5. What to Do If You Have This Condition
- Identify if you have Condition 8578: Check your visa grant letter or your VEVO (Visa Entitlement Verification Online) record on the immi.gov.au website. Search for 'Condition 8578' in the conditions section. If you cannot find your visa conditions, contact the Department or consult a migration agent.
- Understand what counts as a change: Make a checklist of reportable items: residential address, email address, phone number, passport number (or renewal), employer name, employer business address, and workplace location (physical site where you work). Any change to these items triggers the condition.
- Track changes as they occur: Keep a simple record of the dates on which changes happen. Do not wait until the end of the financial year to report them. Write down the date you move house, change jobs, renew your passport, or change your phone number.
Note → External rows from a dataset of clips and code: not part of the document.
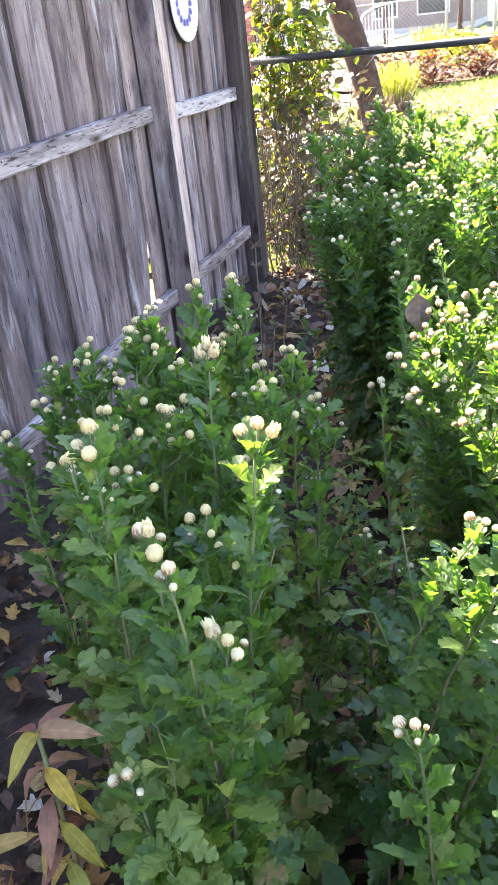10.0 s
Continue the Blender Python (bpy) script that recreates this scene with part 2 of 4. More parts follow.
def petals_material(name, stops, pink):
    """Pressed petals: cream at the crown, with pink-brown streaks that thicken towards the cup."""
    n = Nodes(name)
    r = n.rand()
    col = n.ramp(r, stops)
    c = n.t.nodes.new("ShaderNodeTexCoord")
    sep = n.t.nodes.new("ShaderNodeSeparateXYZ")
    n.link(c.outputs["Generated"], sep.inputs[0])
    streak = n.noise(n.coord((6.5, 6.5, 1.1), jitter=True), 1.0, 4.0, 0.6)
    low = n.ramp(sep.outputs[2], [(0.25, (pink,) * 3), (0.52, (pink * 0.75,) * 3), (0.82, (0.0, 0.0, 0.0))])
    mix = n.mix(1.0, low, n.ramp(streak, [(0.38, (0.1, 0.1, 0.1)), (0.58, (1.5, 1.5, 1.5))]), "MULTIPLY")
    col = n.mix(mix, col, (0.46, 0.20, 0.11))
    n.color(col)
    n.rough(0.6)
    n.p.inputs["Specular IOR Level"].default_value = 0.25
    n.translucent(n.mix(1.0, col, (1.0, 0.99, 0.86), "MULTIPLY"), 0.6)
    return n.mat


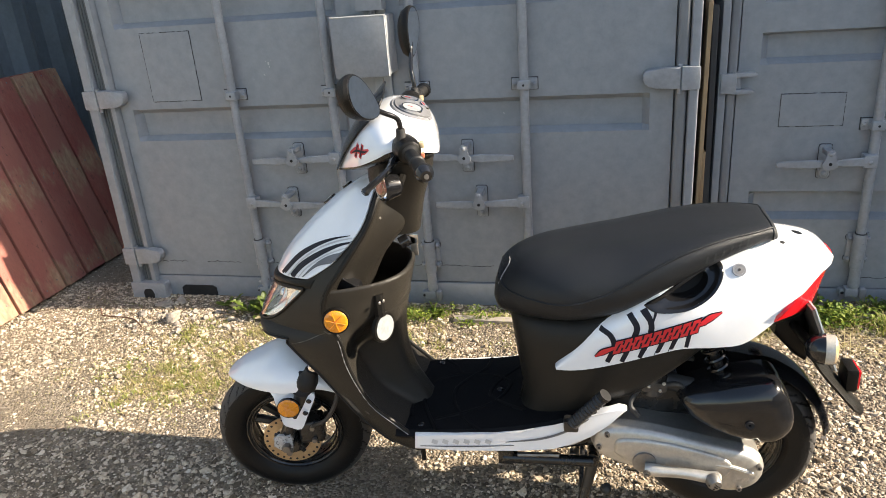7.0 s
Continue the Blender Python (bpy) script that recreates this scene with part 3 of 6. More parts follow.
def build_front(root):
    def dark(a, b):
        return shield(0.226 + a * 0.652, 2 * b - 1)
    def not_lamp(a, b):
        z, s = 0.226 + a * 0.652, 2 * b - 1
        if abs(s) < 0.86 and z < 0.513 + 0.004 * abs(s):
            return False
        return not (abs(s) < 0.86 and lamp_low(s) < z < lamp_high(s))
    fairing = part("front_fairing", sheet(dark, 250, 170, 0.004, not_lamp), M["faded_plastic"], root, "matt dark brown-black plastic front fairing, scuffed")
    def white(a, b):
        zc = 0.66 + 0.212 * a
        s = (2 * b - 1) * NOSE_WIDE(zc)
        return shield(zc + (nose_low(s) - 0.66) * (1 - a), s, 0.0045)
    nose = part("nose_panel", sheet(white, 60, 60, 0.004), M["white_paint"], root, "glossy white nose panel with dark swoosh stripes")
    def lip(a, b):
        s = (2 * b - 1) * 0.9
        lo, hi = lamp_high(s) + 0.003, nose_low(s) - 0.0015
        return shield(lo + (hi - lo) * a, s, 0.001 + 0.008 * math.sin(a * math.pi) ** 0.7 * (1 - (abs(s) / 0.9) ** 8))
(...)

- Notify the Department within 14 days: Use the Department's online portal (immi.gov.au), call the Department, or submit a formal notification letter with supporting evidence (e.g., a lease agreement for a new address, an employment letter for a new employer, a new passport number). Many changes can be self-reported online without documentation.
- Keep a copy of your notification: Retain proof that you notified the Department—a reference number, an email confirmation, or a dated letter. This protects you if a dispute arises about whether you notified on time.
- Update your contact details immediately: Ensure the Department has your current email and phone number so they can reach you with updates or questions. An outdated contact detail could delay your ability to respond to Department inquiries.
- Seek advice if you are uncertain: If you are unsure whether something constitutes a 'change' or if you have already breached the condition, consult a registered migration agent or lawyer promptly. Early advice can prevent escalation to a compliance notice or cancellation action.